### YOUR OBJECTIVE
Repeat every line of the listing below exactly, minus the pictures.
- - -
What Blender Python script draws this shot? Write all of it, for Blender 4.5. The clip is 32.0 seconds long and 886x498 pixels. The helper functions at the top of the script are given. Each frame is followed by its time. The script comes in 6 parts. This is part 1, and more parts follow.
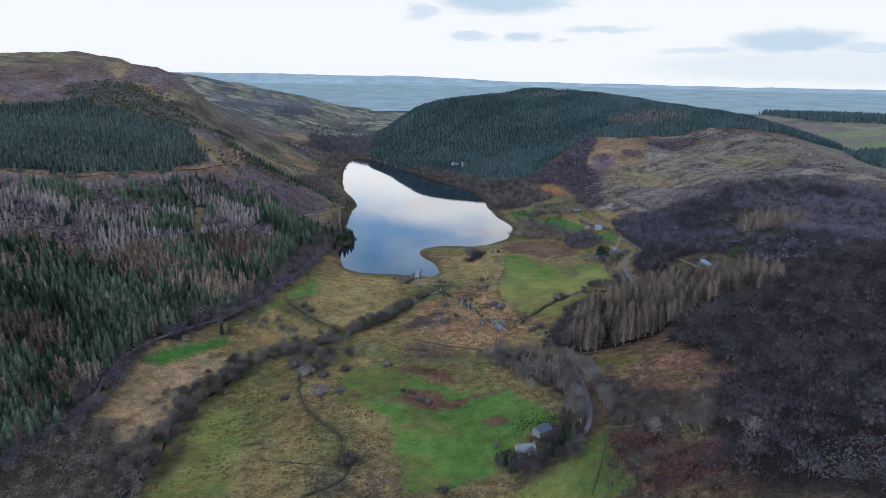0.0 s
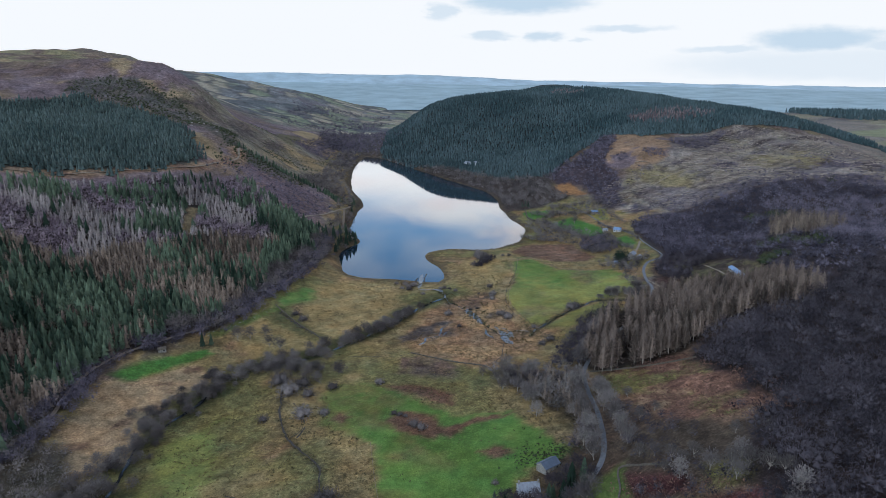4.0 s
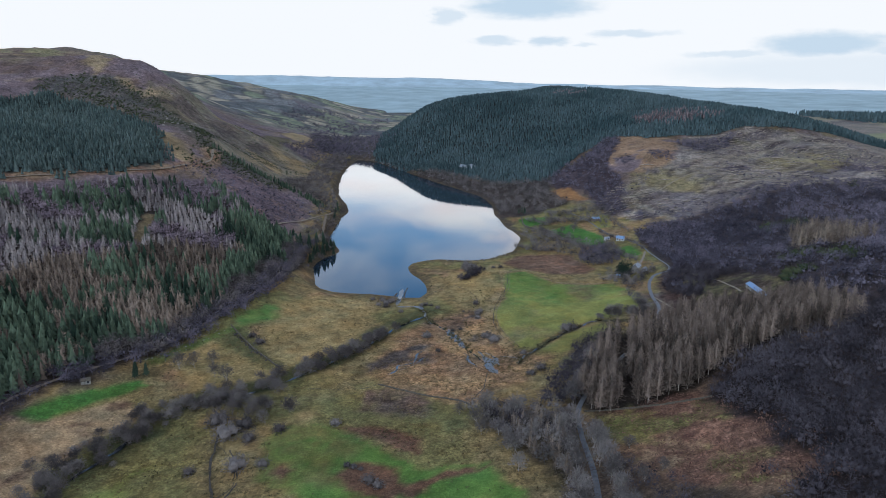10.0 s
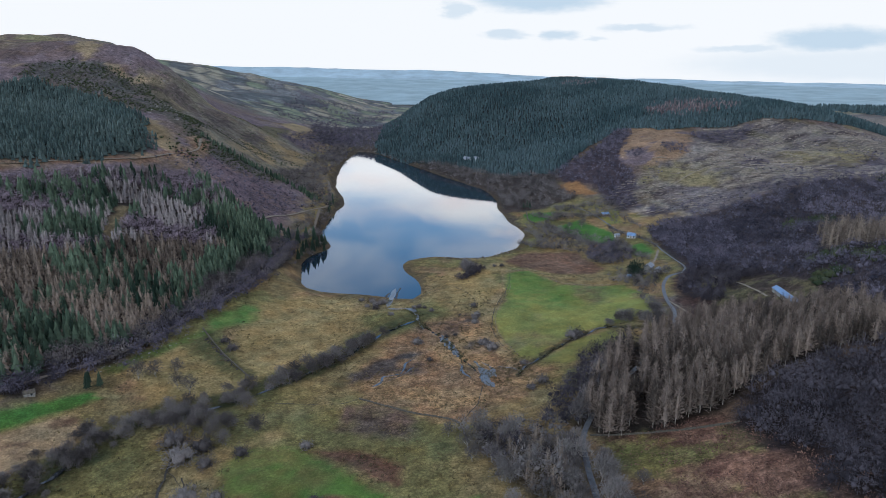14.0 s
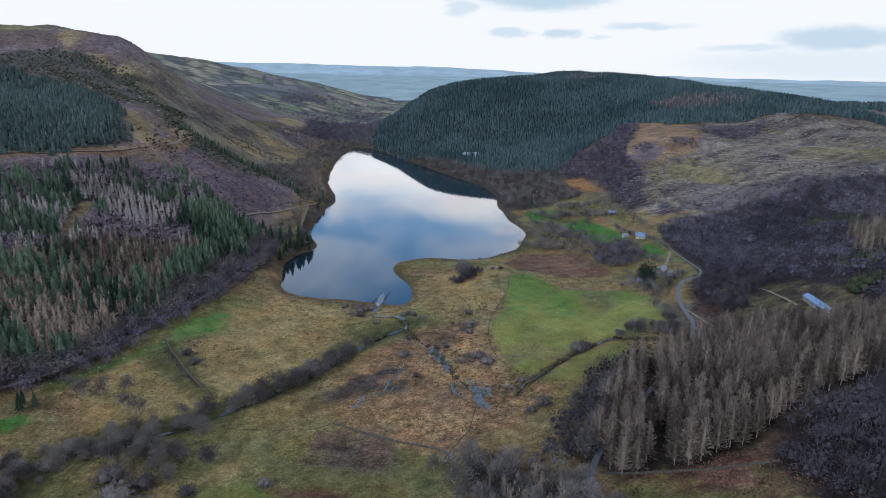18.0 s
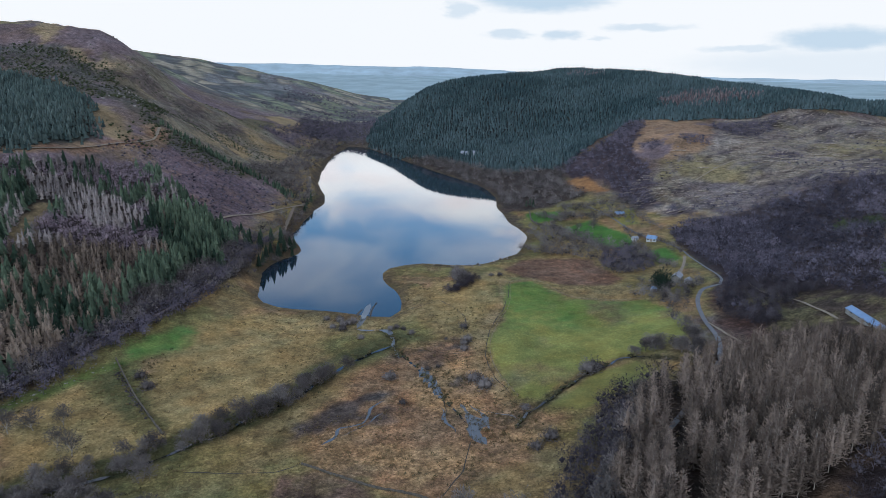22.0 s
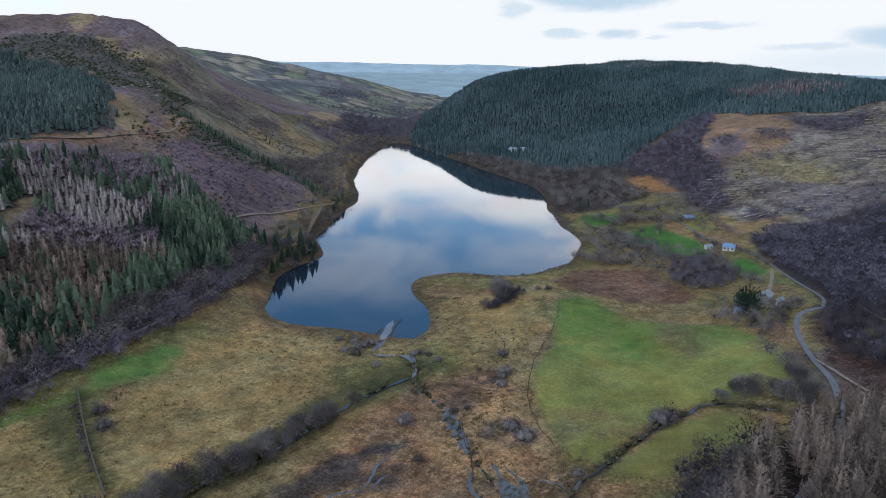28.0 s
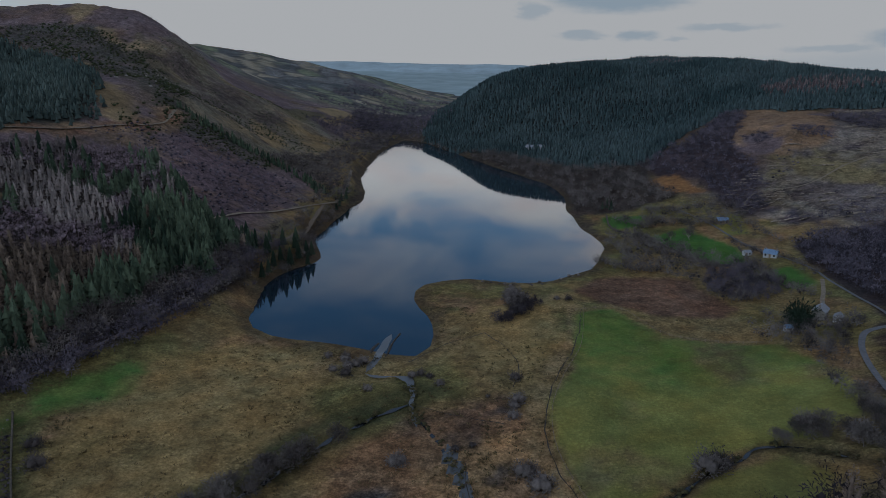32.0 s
- - -
### RESULT OF THE TASK
What Blender Python script draws this shot? Write all of it, for Blender 4.5. The clip is 32.0 seconds long and 886x498 pixels. The helper functions at the top of the script are given. Each frame is followed by its time. The script comes in 6 parts. This is part 1, and more parts follow.
0.0 s
4.0 s
10.0 s
14.0 s
18.0 s
22.0 s
28.0 s
32.0 s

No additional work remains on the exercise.